Briefly, the part to be coated is masked, sandblasted, and hung on a rack that is electrically charged. It is sprayed by hand, covers the part as a dry paint coating that is electrically drawn to the electric charge.  Then it is baked at around 300-350 degrees F.  Usually, the hotter its baked, the better it flows, and the smoother it is. 

Prep it at home.  If you are doing a frame, clean the grease out around the swinging arm and neck - you don't want it melting and leaking out when it's baking. Don't leave anything plastic or rubber on it.

Seal the steering neck with a long bolt and large washers, and swingarm pivot holes with bolts, washers, and nuts. Some sandblast debris will still get in.   

Fill any threaded hole with old spare bolts so sand and paint don't get inside.
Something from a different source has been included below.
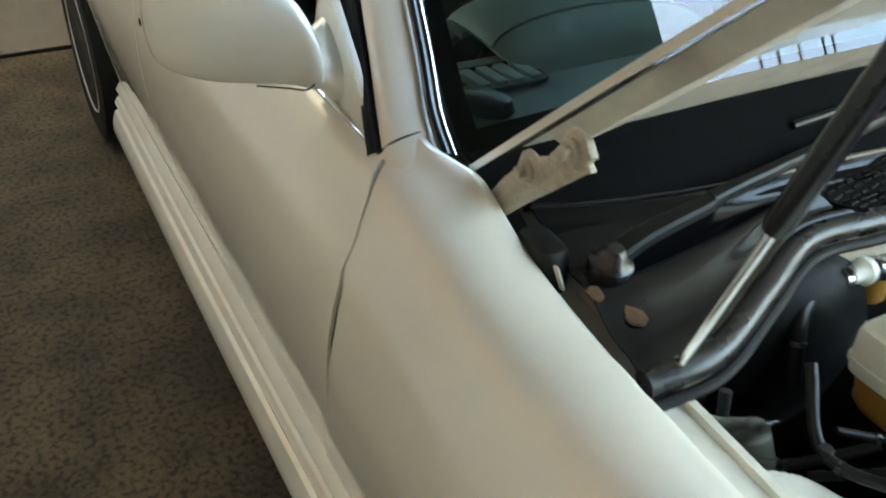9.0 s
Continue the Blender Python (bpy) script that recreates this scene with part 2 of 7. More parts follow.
def tube(points, r, seg=14, n=7, bm=None, caps=True, smooth=True):
    """A round pipe along the points; r: one radius, or one for each point."""
    bm = bm or bmesh.new()
    path = curve(points, n) if smooth and len(points) > 2 else [Vector(q) for q in points]
    if isinstance(r, (int, float)):
        rad = [r] * len(path)
    else:
        rad = [float(v) for v in np.interp(np.linspace(0, len(r) - 1, len(path)), range(len(r)), r)]
    rings, side = [], None
    for i, q in enumerate(path):
        d = (path[min(i + 1, len(path) - 1)] - path[max(i - 1, 0)]).normalized()
        if side is None:
            side = d.orthogonal().normalized()
        side = (side - d * side.dot(d)).normalized()
        up = d.cross(side)
        rings.append([bm.verts.new(q + (side * math.cos(a) + up * math.sin(a)) * rad[i]) for a in [2 * math.pi * k / seg for k in range(seg)]])
    for a, b in zip(rings, rings[1:]):
        for k in range(seg):
            bm.faces.new((a[k], a[(k + 1) % seg], b[(k + 1) % seg], b[k]))
    if caps:
        bm.faces.new(rings[0][::-1])
        bm.faces.new(rings[-1])
    return bm


def lathe(profile, origin, axis, seg=28, bm=None):
    """Turns (radius, height) points round an axis from origin."""
    bm = bm or bmesh.new()
    ax = Vector(axis).normalized()
    s = ax.orthogonal().normalized()
    u = ax.cross(s)
    o = Vector(origin)
    rings = []
    for r, h in profile:
        if r < 1e-5:
            rings.append([bm.verts.new(o + ax * h)])
        else:
            rings.append([bm.verts.new(o + ax * h + (s * math.cos(a) + u * math.sin(a)) * r) for a in [2 * math.pi * k / seg for k in range(seg)]])
    for a, b in zip(rings, rings[1:]):
        for k in range(seg):
            j = (k + 1) % seg
            if len(a) == 1 and len(b) == 1:
                continue
            if len(a) == 1:
                bm.faces.new((a[0], b[j], b[k]))
            elif len(b) == 1:
                bm.faces.new((a[k], a[j], b[0]))
            else:
                bm.faces.new((a[k], a[j], b[j], b[k]))
    for r in (rings[0], rings[-1]):
        if len(r) > 2:
            bm.faces.new(r)
    return bm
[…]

Otherwise, you'll have to clean them out with a thread tap afterwards.  Put nuts over exposed threads, like shock mounts.

If there are exposed surfaces you can't protect, have the powder coater mask them with his tape that wont melt from the heat or leave a residue - like threads and bearing surfaces on stems.  Or the inside of triple clamps where the forks slide through.

Use a bolt/washer/nut to block off the area where the engine and harness grounds are.

Find a powder coater who sandblasts on the premises, and will paint it soon afterwards. A bare frame starts corroding quickly, and once it does, the corrosion will keep growing under the finished powder coat.  I've seen it crack the paint from underneath months later.   Don't try to save money by sandblasting it yourself at home.

When you drop it off at the powder coaters, lay the pieces on the ground, take pictures of the bunch, and count them.  Make sure they list how many pieces you have.

When you take it home, and take the bolts out, blow the holes out with compressed air.  You may still need to run a tap through them.  Because there are holes between the frame and steering tube, sandblast dust may get into the bearings - block the holes with some foam or rubber plugs.